Other studies have attempted to estimate other aspects of laterality. Around 80% favour their right foot, 70% their right eye, and 60% their right ear. Sidedness in other parts of the body, though, is not necessarily consistent with a person's handedness: for example, around 40% of left-handers are right-eye dominant, and almost 50% are right-footed. However, we should perhaps expect handedness and “eyedness” to be independent of each other, as there is no real direct analogy between the two phenomena (both hemispheres of the brain control both eyes, with each hemisphere processing a different half of the retina of each eye). Also, foot use does not require anything like the same level of motor control as hand use.
Other (less important but nonetheless interesting aspects) of laterality include hand-clasping and arm-folding. Hand-clasping can be demonstrated by quickly clasping your hands together, interlacing the fingers in what feels like the most natural way. About 60% of people, regardless of whether they are left-handed or right-handed, clasp their hands with the left thumb on top. Arm-folding also shows evidence of a type of handedness: when you fold your arms naturally, take note of which wrist is on top. Again, about 60% fold their arms with the left wrist on top (and indeed find it quite difficult to do otherwise), and once again, it appears to be totally independent of either a person’s handedness or their hand-clasping preference.
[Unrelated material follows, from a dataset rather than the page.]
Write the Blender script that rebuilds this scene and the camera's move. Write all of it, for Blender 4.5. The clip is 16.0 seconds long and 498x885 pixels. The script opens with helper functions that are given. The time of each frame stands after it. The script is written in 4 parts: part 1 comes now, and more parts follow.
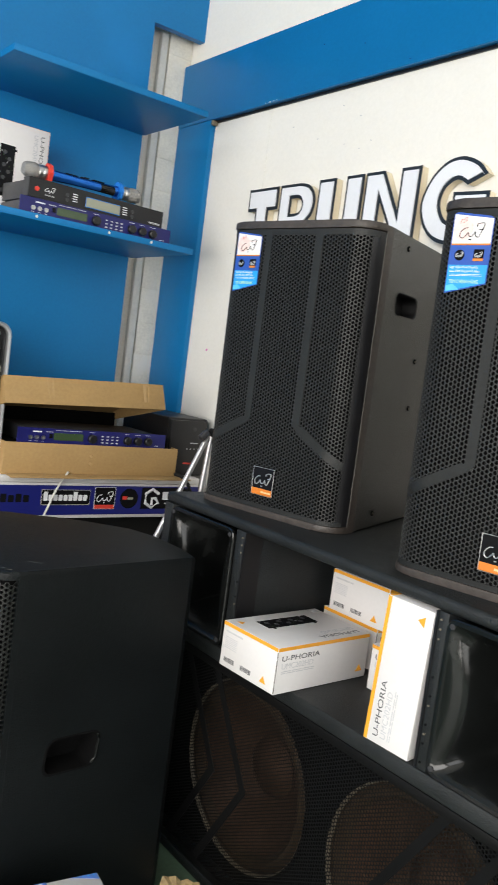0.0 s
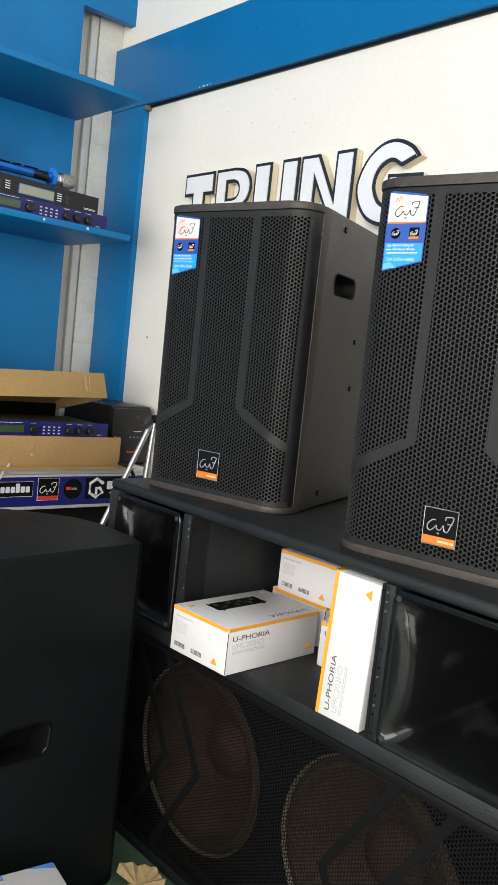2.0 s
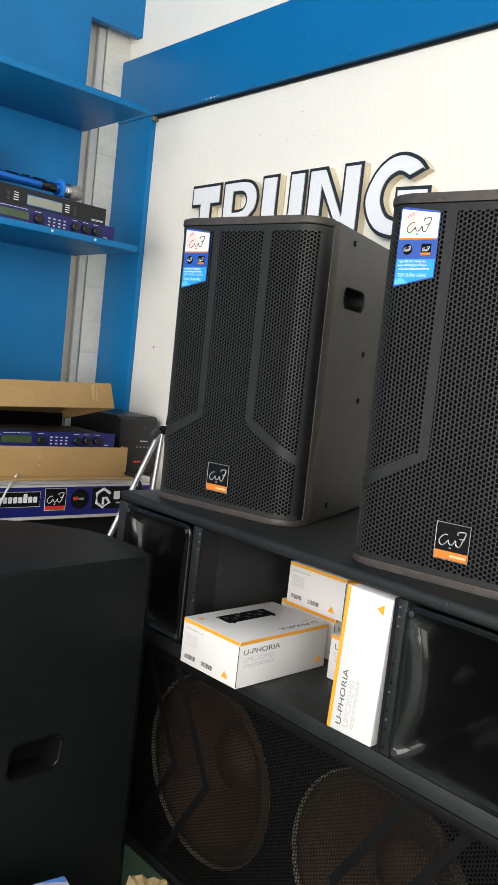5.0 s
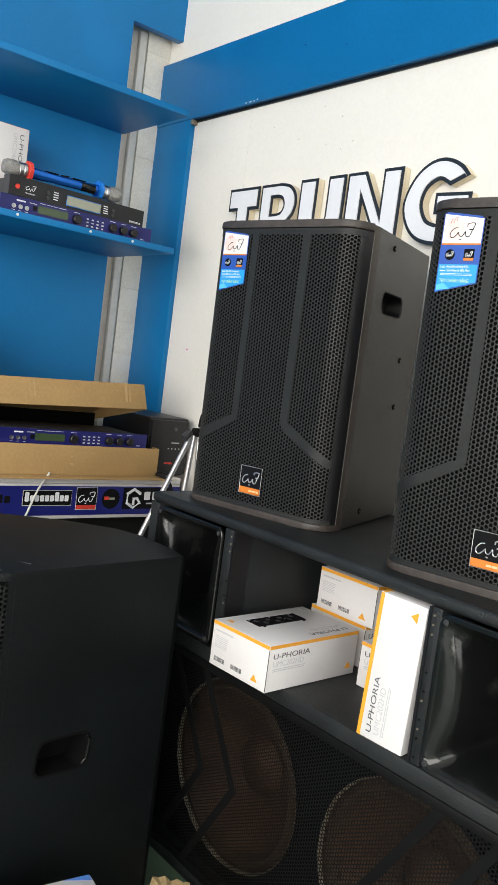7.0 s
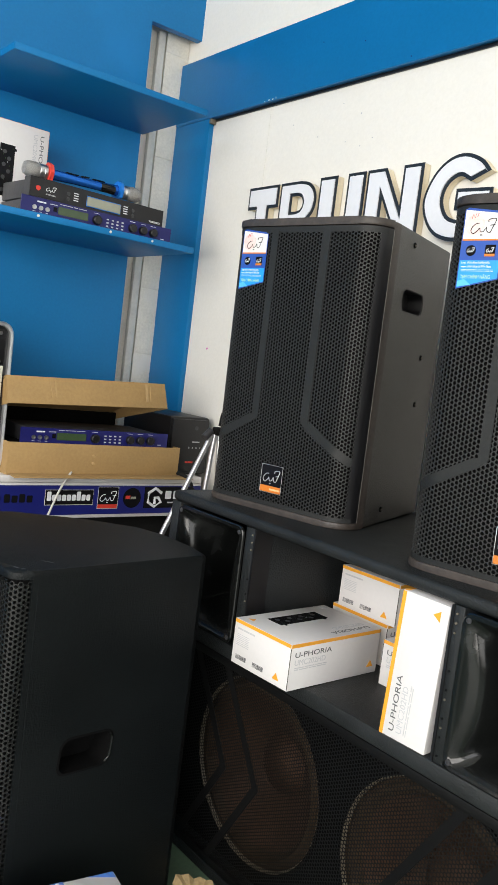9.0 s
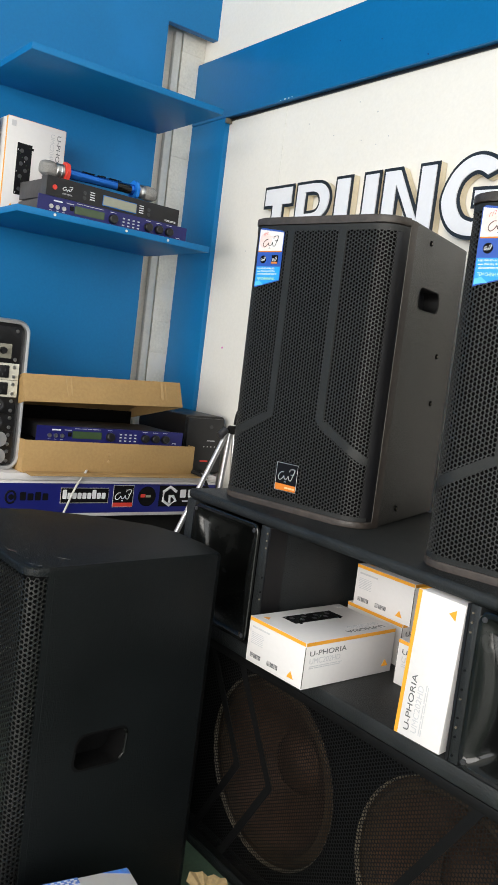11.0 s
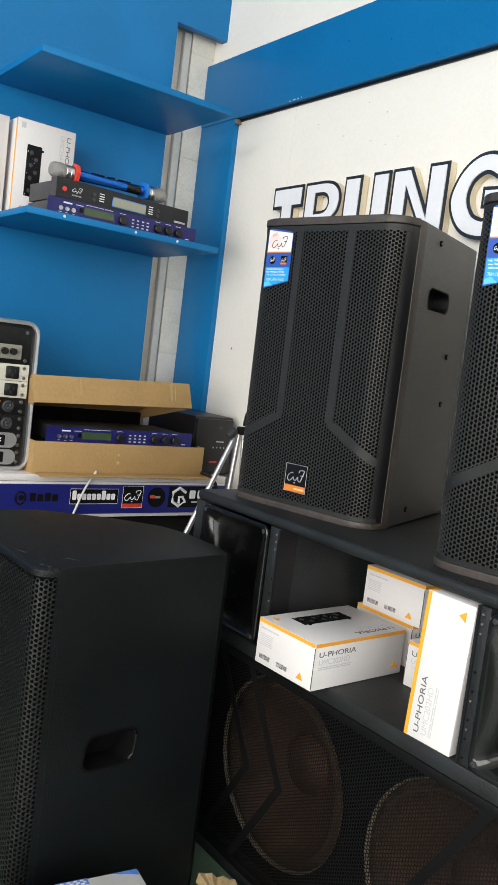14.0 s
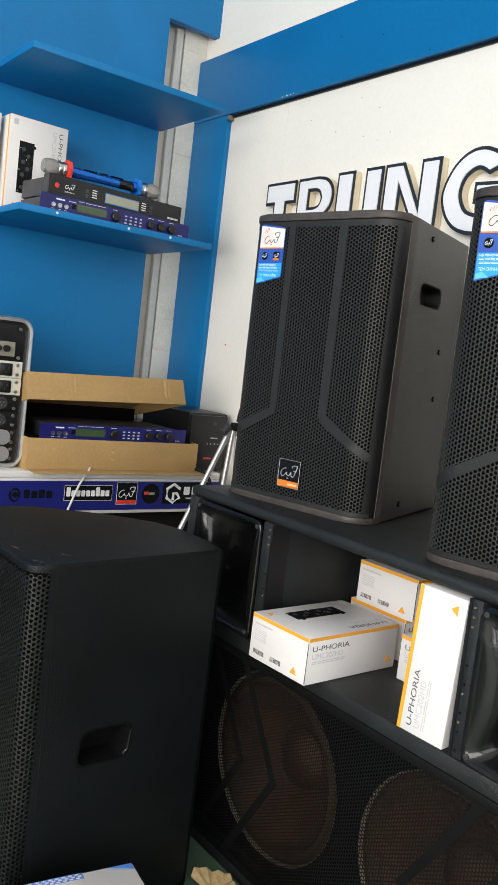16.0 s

The direction of the hair whorl on the crown of the head is another example of laterality, with about three-quarters of people having a clockwise whorl (causing a tendency for the hair to naturally part on the left), and a quarter anti-clockwise (although different studies have yielded results anywhere from 65% to 92%). Research by Amar Klar indicates that about 45% of left-handers have anti-clockwise hair whorls, compared to only about 8% of right-handers, suggesting a possible genetic link between the two phenomena, but it is by no means a simple link.